The sheets covering Metronomy’s instruments on stage make them look like ghostly furniture in an old house, waiting for someone to throw the windows open. It’s the case that tonight’s show at Glasgow’s O2 ABC is the group’s first in a long while – one of three standalone UK dates ahead of a busy tour of festivals around Europe and beyond. For the group – as well as for the fans there at ABC – tonight is a big deal. Support act Bossy Love open like a time capsule brimming with the kind of music that hasn’t charted since the early 2000s – it’s a joyous whistle-stop tour of British and American R&B, with a quick dalliance in new jack swing and electro. The audience seem bewildered (bar a few diehards at the front), but it makes perfect sense that the trio precede Metronomy tonight: both acts are exuberantly fixated on pop’s recent and distant past.

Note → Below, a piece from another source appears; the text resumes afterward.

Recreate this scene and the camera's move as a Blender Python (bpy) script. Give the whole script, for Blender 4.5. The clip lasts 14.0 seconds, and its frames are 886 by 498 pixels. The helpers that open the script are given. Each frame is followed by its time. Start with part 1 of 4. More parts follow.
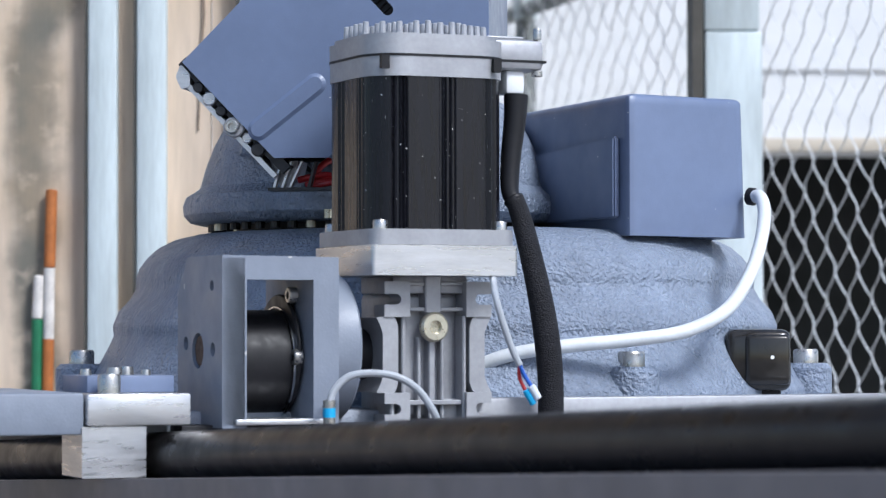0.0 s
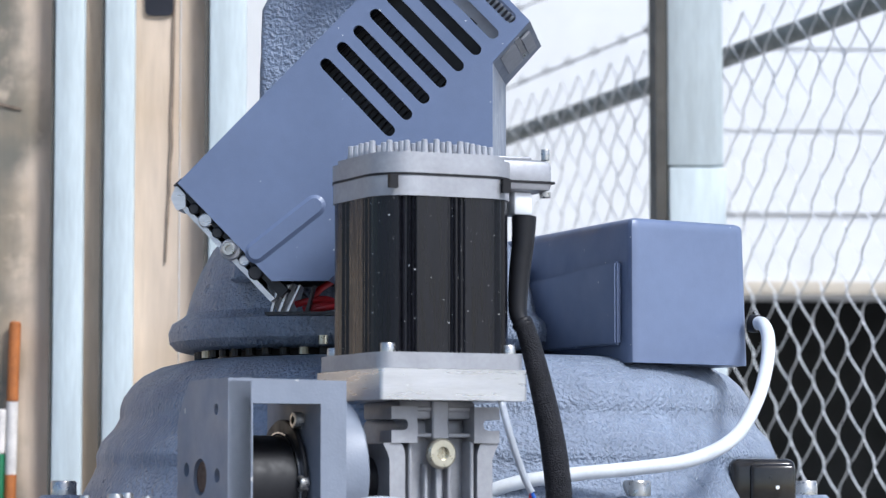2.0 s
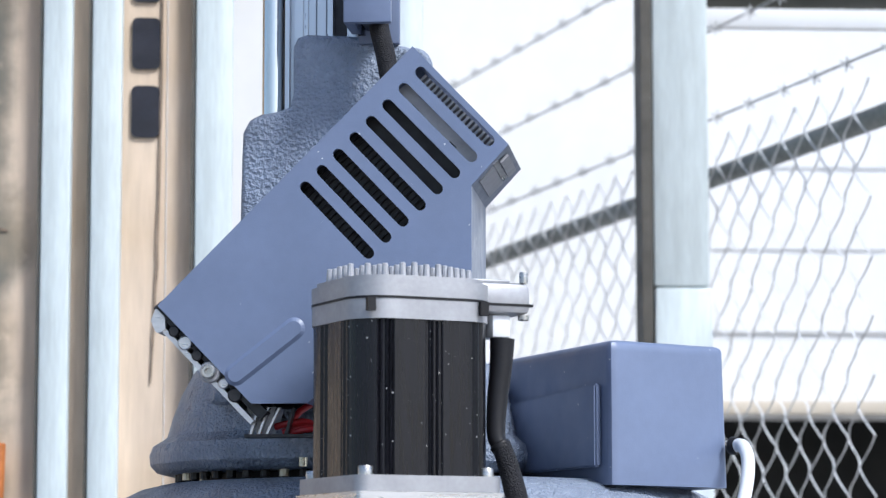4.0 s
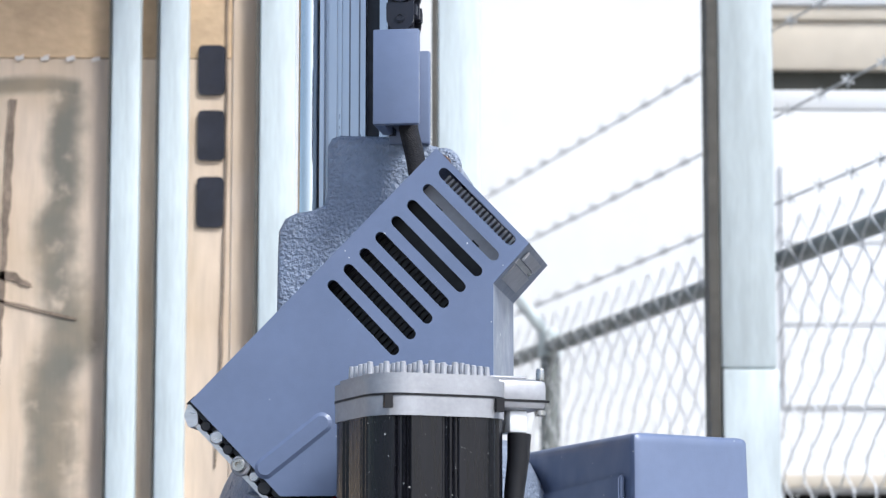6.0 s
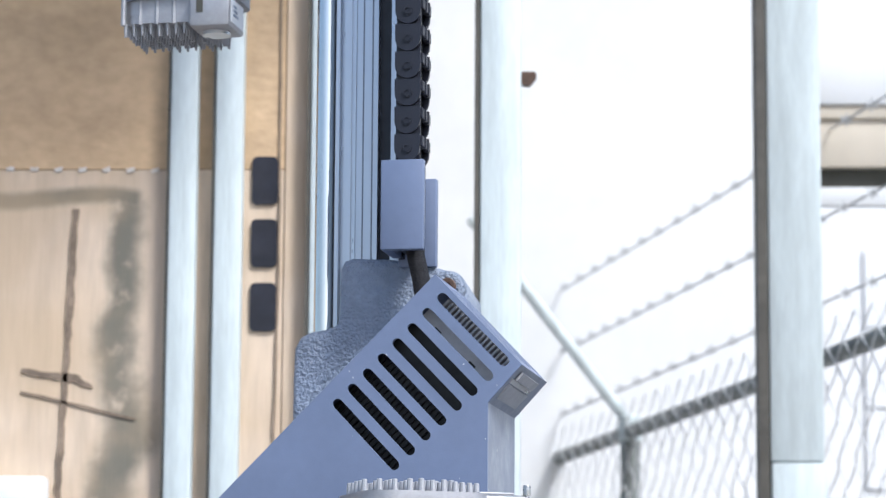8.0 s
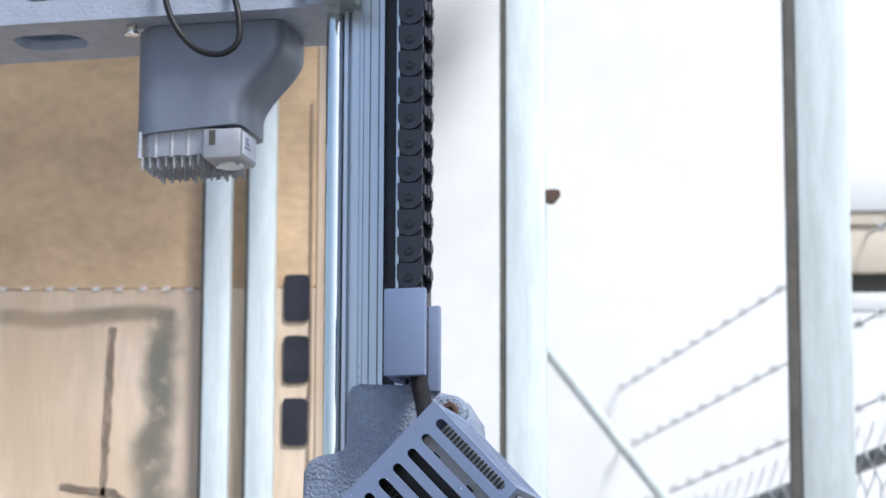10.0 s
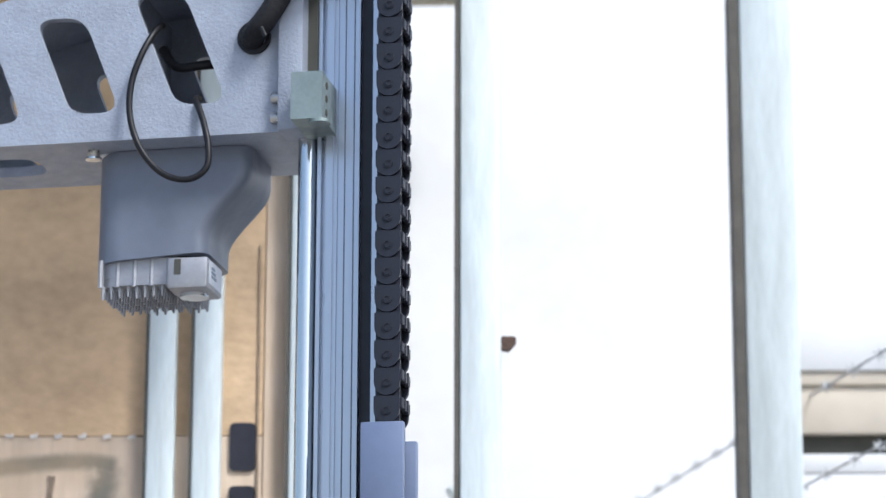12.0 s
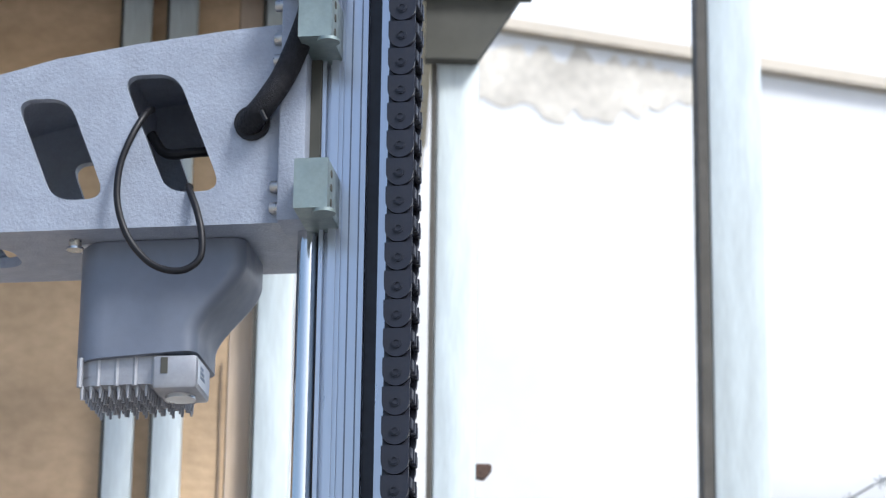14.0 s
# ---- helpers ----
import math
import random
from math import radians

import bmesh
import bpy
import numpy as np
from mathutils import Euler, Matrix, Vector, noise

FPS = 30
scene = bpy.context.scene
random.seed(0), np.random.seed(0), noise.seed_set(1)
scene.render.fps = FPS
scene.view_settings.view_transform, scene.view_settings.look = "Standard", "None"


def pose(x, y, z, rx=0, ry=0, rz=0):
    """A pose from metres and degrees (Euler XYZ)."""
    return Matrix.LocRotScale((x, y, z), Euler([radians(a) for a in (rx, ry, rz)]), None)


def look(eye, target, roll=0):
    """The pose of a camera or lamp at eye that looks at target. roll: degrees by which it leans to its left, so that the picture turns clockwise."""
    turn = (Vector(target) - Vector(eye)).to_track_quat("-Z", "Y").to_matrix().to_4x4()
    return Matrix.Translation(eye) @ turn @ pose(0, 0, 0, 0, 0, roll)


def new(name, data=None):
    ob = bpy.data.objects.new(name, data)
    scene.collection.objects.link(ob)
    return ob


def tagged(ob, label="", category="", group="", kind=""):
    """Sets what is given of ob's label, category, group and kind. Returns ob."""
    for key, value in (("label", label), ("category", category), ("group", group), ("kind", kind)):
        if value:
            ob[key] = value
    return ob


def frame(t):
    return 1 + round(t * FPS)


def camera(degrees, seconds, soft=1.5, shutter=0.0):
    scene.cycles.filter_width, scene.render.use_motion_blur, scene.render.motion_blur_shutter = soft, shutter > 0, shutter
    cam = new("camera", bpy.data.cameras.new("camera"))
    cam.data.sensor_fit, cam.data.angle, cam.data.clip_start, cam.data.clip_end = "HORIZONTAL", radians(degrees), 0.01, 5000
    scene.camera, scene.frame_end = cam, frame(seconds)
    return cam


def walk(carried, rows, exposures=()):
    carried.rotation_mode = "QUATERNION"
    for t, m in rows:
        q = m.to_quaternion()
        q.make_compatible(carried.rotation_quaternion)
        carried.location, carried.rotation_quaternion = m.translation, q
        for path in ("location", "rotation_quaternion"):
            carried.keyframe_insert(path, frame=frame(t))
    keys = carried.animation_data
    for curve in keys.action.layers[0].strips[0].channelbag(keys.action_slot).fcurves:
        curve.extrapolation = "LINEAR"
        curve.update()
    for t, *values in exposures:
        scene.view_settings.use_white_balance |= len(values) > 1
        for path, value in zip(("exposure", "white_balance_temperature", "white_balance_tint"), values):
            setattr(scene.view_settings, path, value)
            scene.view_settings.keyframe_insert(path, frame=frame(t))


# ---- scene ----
cam = camera(17.14, 14.0, soft=1.2)
cam.data.dof.use_dof = True
cam.data.dof.focus_distance = 2.28
cam.data.dof.aperture_fstop = 14.0
PATH = [
    (0.0, look((-0.0000, -2.0417, 1.4612), (0.0491, -0.0431, 1.5163), -0.069)),
    (0.5, look((-0.0211, -2.0298, 1.4565), (0.0442, -0.0325, 1.5366), -0.130)),
    (1.0, look((-0.0416, -2.0113, 1.4512), (0.0426, -0.0160, 1.5588), 0.009)),
    (1.5, look((-0.0617, -1.9949, 1.4461), (0.0407, -0.0020, 1.5800), 0.048)),
    (2.0, look((-0.0715, -1.9878, 1.4425), (0.0436, 0.0025, 1.6017), -0.002)),
    (2.5, look((-0.0763, -1.9817, 1.4450), (0.0487, 0.0063, 1.6241), -0.056)),
    (3.0, look((-0.0775, -1.9788, 1.4418), (0.0553, 0.0065, 1.6436), -0.022)),
    (5.5, look((0.0050, -2.0431, 1.4586), (0.0539, -0.0624, 1.7315), 0.042)),
    (6.0, look((0.0257, -2.0608, 1.4633), (0.0475, -0.0808, 1.7446), 0.036)),
    (6.5, look((0.0520, -2.0940, 1.4690), (0.0490, -0.1152, 1.7597), -0.05)),
    (7.0, look((0.0813, -2.1263, 1.4750), (0.0542, -0.1495, 1.7774), 0.10)),
    (9.5, look((0.2253, -2.2715, 1.5161), (0.0835, -0.3088, 1.8731), 0.30)),
    (10.0, look((0.2348, -2.2737, 1.5172), (0.0870, -0.3151, 1.8942), 0.20)),
    (10.5, look((0.2259, -2.2621, 1.5127), (0.0860, -0.3081, 1.9159), 0.08)),
    (11.0, look((0.2049, -2.2401, 1.5042), (0.0932, -0.2918, 1.9417), -0.05)),
    (11.5, look((0.1753, -2.2092, 1.4951), (0.0855, -0.2679, 1.9677), -0.05)),
    (12.0, look((0.1429, -2.1716, 1.4869), (0.0788, -0.2373, 1.9914), 0.15)),
    (12.5, look((0.1129, -2.1301, 1.4795), (0.0660, -0.2033, 2.0138), 0.35)),
    (13.0, look((0.0824, -2.0868, 1.4736), (0.0584, -0.1689, 2.0401), 0.45)),
    (13.5, look((0.0506, -2.0422, 1.4701), (0.0509, -0.1324, 2.0638), 0.60)),
    (14.0, look((0.0242, -1.9945, 1.4681), (0.0482, -0.0939, 2.0902), 0.70)),
]
walk(cam, PATH, [(0.0, 0.42, 5750, 9), (3.0, 0.60, 5850, 9), (6.5, 0.69, 6000, 9), (14.0, 0.70, 6000, 9)])

# ---- light ----
SUN_DIR = Vector((0.60, -0.66, 1.0)).normalized()
world = bpy.data.worlds.new("sky")
scene.world = world
world.use_nodes = True
wn = world.node_tree
sky = wn.nodes.new("ShaderNodeTexSky")
sky.sky_type = "NISHITA"
sky.sun_disc = False
sky.sun_elevation = math.asin(SUN_DIR.z)
sky.sun_rotation = math.atan2(SUN_DIR.x, SUN_DIR.y)
sky.air_density, sky.dust_density = 1.0, 2.5
bg = next(n for n in wn.nodes if n.type == "BACKGROUND")
bg.inputs["Strength"].default_value = 0.13
wn.links.new(sky.outputs[0], bg.inputs[0])
sun_data = bpy.data.lights.new("sun", "SUN")
sun_data.energy, sun_data.angle, sun_data.color = 2.6, radians(14), (1.0, 0.97, 0.93)
sun = new("sun", sun_data)
sun.matrix_world = look(SUN_DIR * 20, (0, 0, 0))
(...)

The sheets are lifted from Metronomy’s instruments, and the stage is bathed in red, shot through with a Lynchian shade of blue. The group themselves are sharply dressed as if they’ve just come off a luxury yacht – three are in piercing white, while bassist Olugbenga Adelekan sports a macaw-coloured gown and drummer Anna Prior shimmers in a disco ball outfit. Metronomy ooze style, but they’re no detached fashionistas. Group mastermind Joseph Mount’s dad dancing (hand claps included) and synth maestro Oscar Cash’s away-with-the-fairies jiving signify a troupe of keen beans eagerly returning to the stage. It’s so down to earth it’s even a little bit dweeby.

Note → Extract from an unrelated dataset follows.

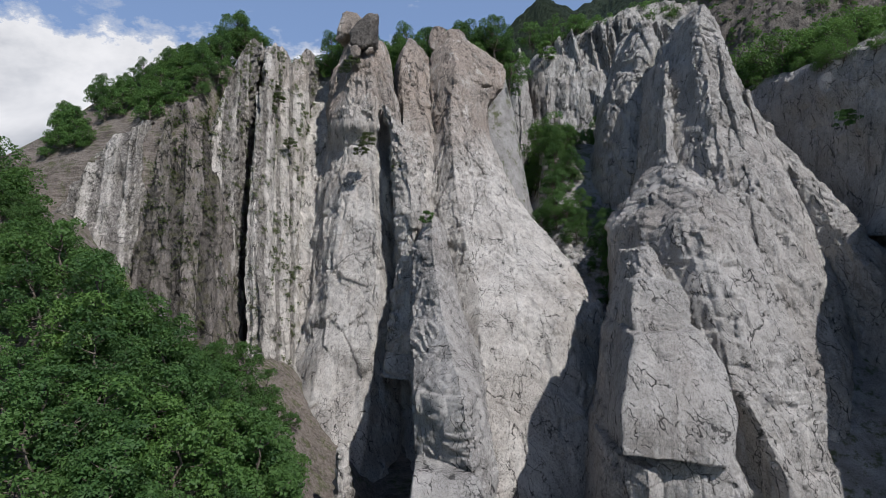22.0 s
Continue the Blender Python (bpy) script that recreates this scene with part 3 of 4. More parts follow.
boulder("rock_block", [(30.6, -24.6, 27.6), (41.4, -25, 26.6), (42.6, -23.6, 31), (42.4, -21.4, 35.6), (40.6, -19.4, 39.2), (33.0, -21.2, 39), (31.6, -23, 35.4), (30.6, -24.4, 31.4), (44, -15, 27.4), (44, -14, 34), (41.6, -12, 39.6), (33.4, -12, 39.4), (31.4, -14, 28.4)], ROCK_GREY,
        "massive flat-fronted block of pale limestone with an undercut foot", 54, 0.5, 0.26, 0.16, "rock block", big=0.3, strips=0.14, strip_w=3.4, strip_l=4, blocks=0.10, size=3)
boulder("rock_block", [(33.6, -18.6, 38.6), (40.2, -18, 38.6), (40.4, -17, 42), (39.6, -16.2, 44.2), (36.6, -15.8, 45), (34.4, -16, 44.4), (33.6, -17.4, 41.4), (34.4, -8, 39), (40.6, -8, 39), (39.6, -9, 44), (35, -9, 44.4)], ROCK_GREY,
        "smaller capping block of pale limestone", 55, 0.5, 0.26, 0.14, "rock block", big=0.3, strips=0.14, strip_w=2.4, strip_l=3, blocks=0.10, size=2.4)
loft("rock_column", [(-10, 27, 38, -36, 0, 2.4, 0), (4, 29.6, 36.6, -30.5, 0, 2.6, 0), (15, 30.2, 36.6, -27, 0, 2.6, 0), (22, 31, 36.8, -25, 0, 2.6, 0), (24.6, 31, 36.8, -24.8, -4, 2.6, 0), (26.2, 31.4, 36.4, -23.8, -4, 2.6, 0)], ROCK_GREY, 0.27, label="narrow pale limestone column under the bulging block", category="rock column", strips=0.7, strip_w=2.2, strip_l=5, blocks=0.35, beds=0.1, seed=57)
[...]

Metronomy are one of the great lost contemporary British singles bands – and tonight’s performance is proof. The tour itself seems to be a kind of post-peak victory lap – Mount and co’s reminder that, yes, their best tunes are still solid bangers. The Bay jauntily sets an upbeat pace for a song emphatically about not being anywhere exciting, left to spend the rubbish British summer only dreaming about sunbathing on a faraway beach full of attractive people. Keeping with the theme, standout track The Look is an oddly glossy cross between sun-soaked continentalism and an overcast English summer – a spin in a top-down convertible along the coast of Hyères to the end of Blackpool’s North Pier. Cash’s very-80s-yet-somehow-ageless pitch-bent synth solo is endlessly thrilling; so simple it’s almost cheap. Love Letters is a meta-pop masterpiece that bridges a gap between cheery 60s pop and sardonic late 70s post-punk, with a rhythm made for dancing in front of your bedroom mirror. Even later tunes from 2016’s melancholic Summer 08 have a whiff of greatness about them in this live setting, especially with the unexpected stadium guitar hits that introduce the otherwise un-triumphant Night Owl. There’s no appearance from collaborator Robyn tonight, and while her vocal presence is sorely missed on the heartsick Hang Me Out To Dry, the song is still stirring tonight with its climbing bass and mournful synth deferrals.

Unfortunately, there’s no Heartbreaker to speak of tonight, which may be understandable. It’s easy to see how difficult the transition might be from skeletal bedroom ‘indietronica’ to this current post-punk-meets-funk stage ensemble (“I didn’t future-proof it” Mount himself admits to the audience). Yet, as the group defiantly plunge into an extravagant reworking of early material, it’s momentarily disappointing that much of 2008’s breakthrough Nights Out didn’t also make the cut.

Although tonight’s performance lacks a few choice cuts, the show works remarkably well as a retrospective of near-hits; a reminder that, in another life, Metronomy could have been a pop powerhouse. But there’s something delightfully exclusive in their appeal; the songs on show tonight are so danceable and magnificently realised in full-band form, and yet the venue wasn’t even at capacity. That said, Metronomy can safely bet on much vaster numbers at their festival dates this year, with one at Secret Garden Party in July. Tonight was something special though – a triumphantly charismatic performance for a smaller crowd of followers, who are no less grateful than a packed field in Glastonbury.